* Data section

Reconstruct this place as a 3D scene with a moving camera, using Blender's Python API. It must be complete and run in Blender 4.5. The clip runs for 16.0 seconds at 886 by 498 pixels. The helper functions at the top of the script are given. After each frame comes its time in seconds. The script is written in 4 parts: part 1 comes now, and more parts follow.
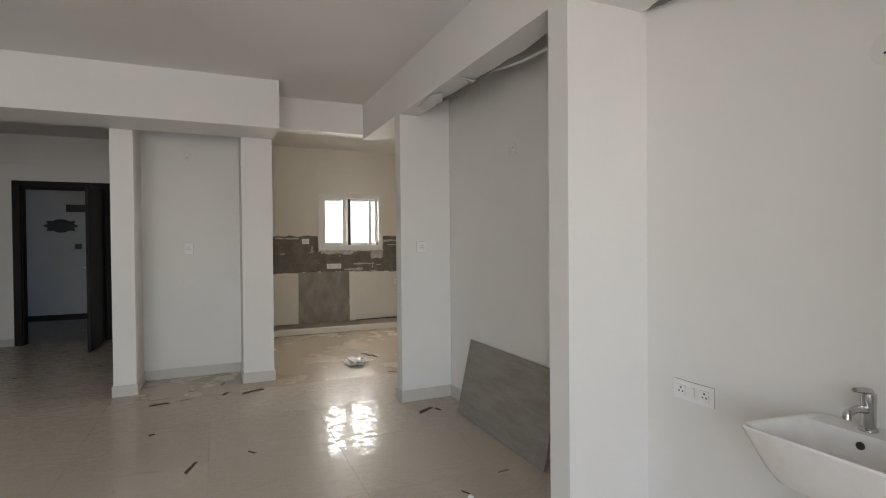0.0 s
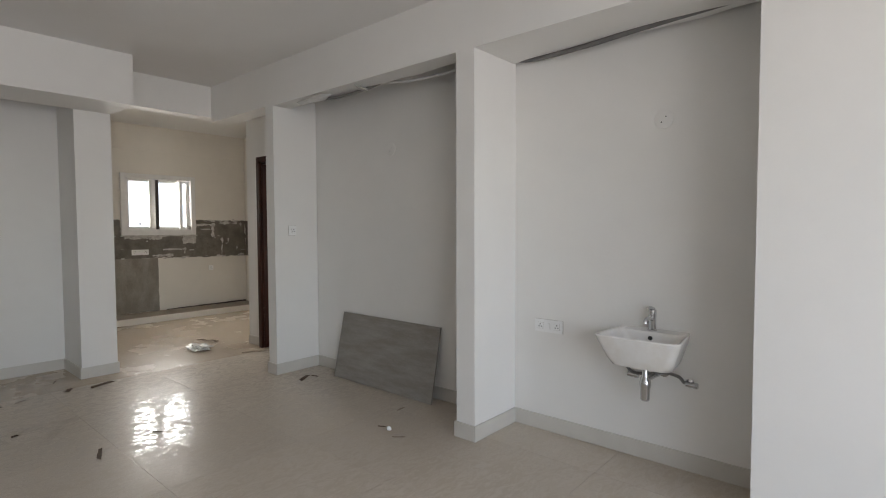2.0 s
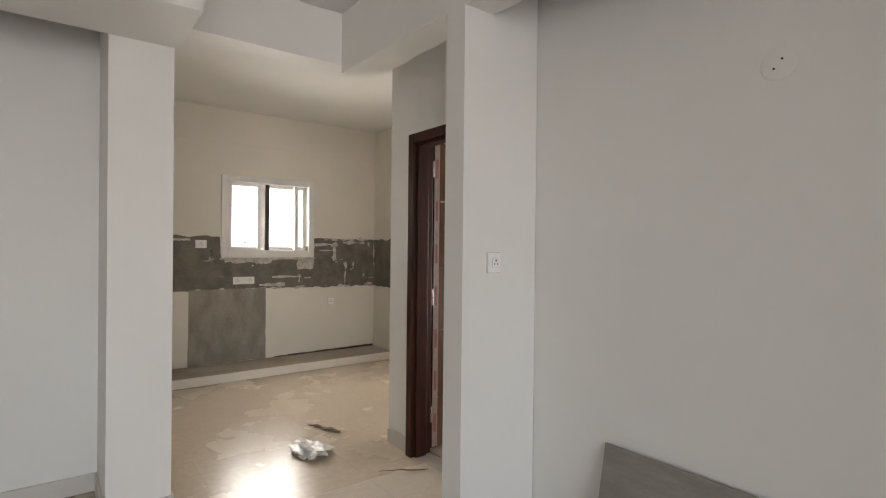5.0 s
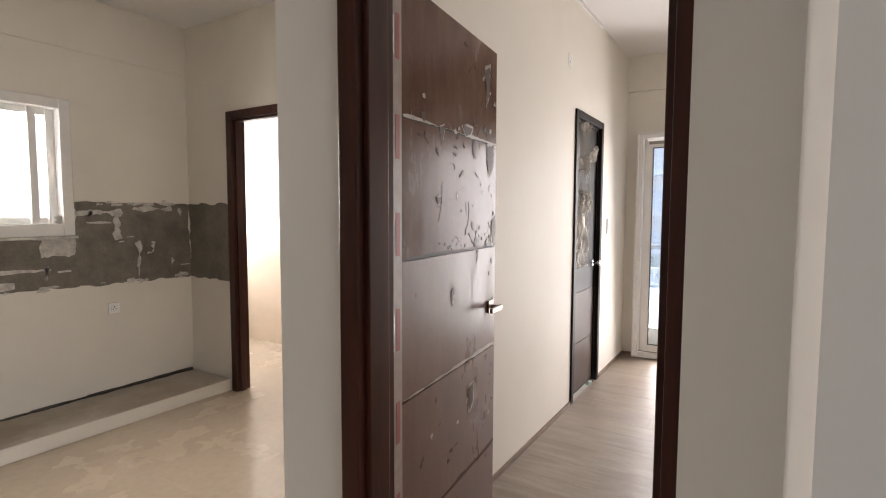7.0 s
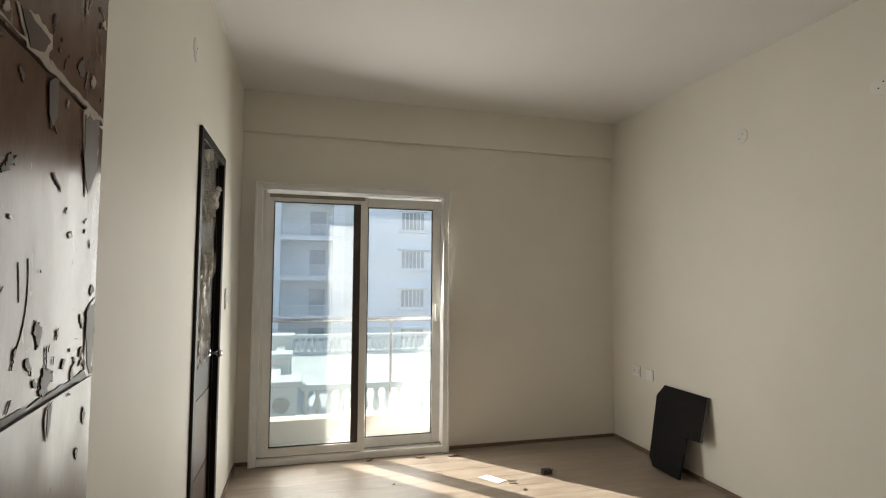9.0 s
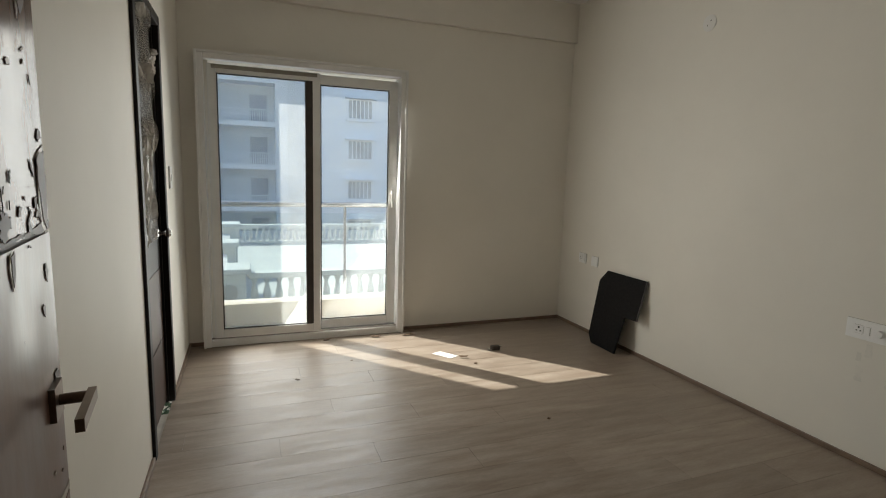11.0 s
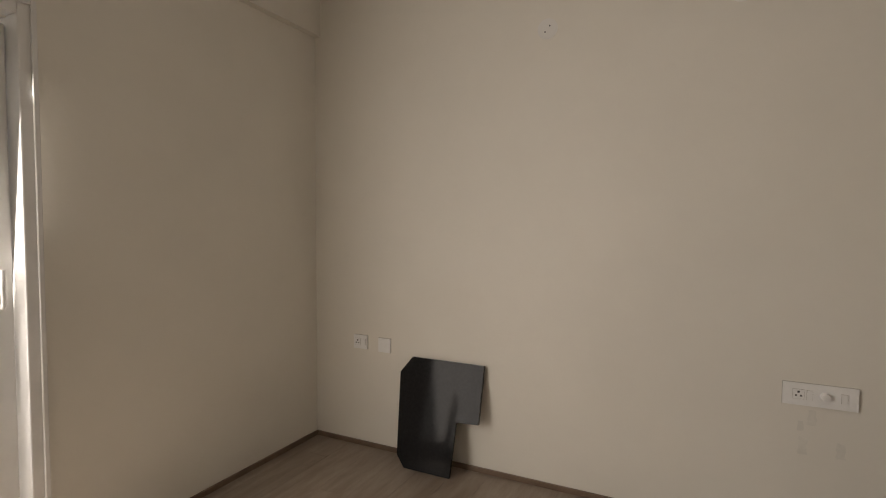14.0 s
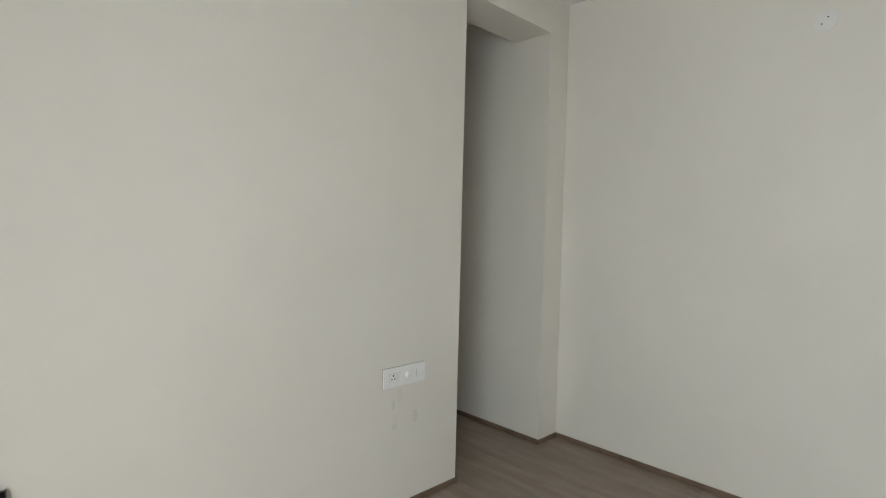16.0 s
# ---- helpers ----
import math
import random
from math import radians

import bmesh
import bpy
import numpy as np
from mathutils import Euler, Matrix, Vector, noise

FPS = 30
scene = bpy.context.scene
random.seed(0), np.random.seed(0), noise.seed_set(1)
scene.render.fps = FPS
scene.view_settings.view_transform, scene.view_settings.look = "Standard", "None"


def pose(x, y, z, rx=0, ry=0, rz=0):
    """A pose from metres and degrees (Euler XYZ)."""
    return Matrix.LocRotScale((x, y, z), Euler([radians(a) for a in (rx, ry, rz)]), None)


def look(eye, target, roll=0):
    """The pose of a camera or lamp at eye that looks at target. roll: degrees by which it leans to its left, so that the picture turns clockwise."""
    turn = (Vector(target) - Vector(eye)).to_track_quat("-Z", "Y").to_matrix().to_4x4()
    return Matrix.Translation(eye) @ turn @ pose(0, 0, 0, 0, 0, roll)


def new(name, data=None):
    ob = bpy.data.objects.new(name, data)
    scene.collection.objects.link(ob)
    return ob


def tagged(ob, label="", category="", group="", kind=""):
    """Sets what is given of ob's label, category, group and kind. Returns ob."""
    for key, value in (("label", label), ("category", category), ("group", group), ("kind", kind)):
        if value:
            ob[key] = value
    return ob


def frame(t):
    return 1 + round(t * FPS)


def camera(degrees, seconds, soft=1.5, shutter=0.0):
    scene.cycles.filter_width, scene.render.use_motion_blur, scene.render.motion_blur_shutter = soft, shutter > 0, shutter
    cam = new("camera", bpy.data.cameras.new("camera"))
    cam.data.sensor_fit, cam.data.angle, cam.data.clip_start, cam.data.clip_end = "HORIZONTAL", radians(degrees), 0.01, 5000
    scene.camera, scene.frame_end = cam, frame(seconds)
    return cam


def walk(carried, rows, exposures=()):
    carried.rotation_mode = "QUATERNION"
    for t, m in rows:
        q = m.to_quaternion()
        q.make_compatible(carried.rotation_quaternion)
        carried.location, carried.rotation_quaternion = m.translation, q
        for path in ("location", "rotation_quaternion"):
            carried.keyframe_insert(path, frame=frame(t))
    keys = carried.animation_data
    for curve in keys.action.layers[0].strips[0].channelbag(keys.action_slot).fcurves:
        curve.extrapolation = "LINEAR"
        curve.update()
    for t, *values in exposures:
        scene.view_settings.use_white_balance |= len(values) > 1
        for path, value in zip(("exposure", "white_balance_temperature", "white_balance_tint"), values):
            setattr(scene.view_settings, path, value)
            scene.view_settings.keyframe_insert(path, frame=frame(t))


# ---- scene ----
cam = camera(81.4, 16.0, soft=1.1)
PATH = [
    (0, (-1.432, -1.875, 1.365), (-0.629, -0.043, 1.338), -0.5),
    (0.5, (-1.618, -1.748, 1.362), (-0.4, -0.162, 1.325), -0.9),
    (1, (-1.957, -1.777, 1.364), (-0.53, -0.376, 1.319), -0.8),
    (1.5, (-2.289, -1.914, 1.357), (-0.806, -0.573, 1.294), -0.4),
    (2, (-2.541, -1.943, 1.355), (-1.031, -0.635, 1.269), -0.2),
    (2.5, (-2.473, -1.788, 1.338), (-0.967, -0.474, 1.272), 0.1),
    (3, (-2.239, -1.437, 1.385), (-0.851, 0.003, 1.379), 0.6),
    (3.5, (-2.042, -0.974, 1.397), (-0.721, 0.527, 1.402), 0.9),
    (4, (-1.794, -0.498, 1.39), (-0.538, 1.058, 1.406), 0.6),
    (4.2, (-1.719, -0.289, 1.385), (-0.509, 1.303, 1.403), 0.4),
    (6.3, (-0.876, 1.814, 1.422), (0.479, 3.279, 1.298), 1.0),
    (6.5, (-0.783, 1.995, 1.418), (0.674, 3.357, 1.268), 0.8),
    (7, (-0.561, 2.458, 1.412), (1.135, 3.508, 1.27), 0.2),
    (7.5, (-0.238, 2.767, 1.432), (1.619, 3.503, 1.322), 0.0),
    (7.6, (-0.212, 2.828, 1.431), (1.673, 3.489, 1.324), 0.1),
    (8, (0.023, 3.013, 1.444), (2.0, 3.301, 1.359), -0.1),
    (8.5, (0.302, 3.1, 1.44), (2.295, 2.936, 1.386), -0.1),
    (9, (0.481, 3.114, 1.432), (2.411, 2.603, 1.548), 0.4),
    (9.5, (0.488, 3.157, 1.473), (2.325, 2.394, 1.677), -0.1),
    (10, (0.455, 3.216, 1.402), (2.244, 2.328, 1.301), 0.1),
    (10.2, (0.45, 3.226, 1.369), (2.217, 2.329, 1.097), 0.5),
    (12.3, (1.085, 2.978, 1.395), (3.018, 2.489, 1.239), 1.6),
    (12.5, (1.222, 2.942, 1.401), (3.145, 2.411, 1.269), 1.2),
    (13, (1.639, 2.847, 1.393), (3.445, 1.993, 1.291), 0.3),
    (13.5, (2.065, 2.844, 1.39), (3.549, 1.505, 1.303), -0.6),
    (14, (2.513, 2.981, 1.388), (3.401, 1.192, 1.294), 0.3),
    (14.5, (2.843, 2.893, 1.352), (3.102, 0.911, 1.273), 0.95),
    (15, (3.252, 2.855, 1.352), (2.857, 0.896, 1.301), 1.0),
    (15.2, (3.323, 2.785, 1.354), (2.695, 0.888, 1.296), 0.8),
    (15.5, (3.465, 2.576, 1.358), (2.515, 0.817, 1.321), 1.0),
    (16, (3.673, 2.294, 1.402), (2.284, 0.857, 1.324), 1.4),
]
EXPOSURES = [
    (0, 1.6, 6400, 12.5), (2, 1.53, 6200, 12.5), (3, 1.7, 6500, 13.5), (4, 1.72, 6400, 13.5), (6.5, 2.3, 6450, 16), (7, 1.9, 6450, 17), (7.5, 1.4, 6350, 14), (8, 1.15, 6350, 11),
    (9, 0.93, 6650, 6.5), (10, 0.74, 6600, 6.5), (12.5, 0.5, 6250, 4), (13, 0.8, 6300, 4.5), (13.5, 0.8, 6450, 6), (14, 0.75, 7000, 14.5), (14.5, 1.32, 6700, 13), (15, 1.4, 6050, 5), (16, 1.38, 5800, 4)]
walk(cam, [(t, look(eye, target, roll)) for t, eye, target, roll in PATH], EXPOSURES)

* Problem
Quote only the lines running from the line that holds "for t, *values" to the line that holds "scene.view_settings.keyframe_insert(path, frame=frame(t))", both ends included.

* Complete response
    for t, *values in exposures:
        scene.view_settings.use_white_balance |= len(values) > 1
        for path, value in zip(("exposure", "white_balance_temperature", "white_balance_tint"), values):
            setattr(scene.view_settings, path, value)
            scene.view_settings.keyframe_insert(path, frame=frame(t))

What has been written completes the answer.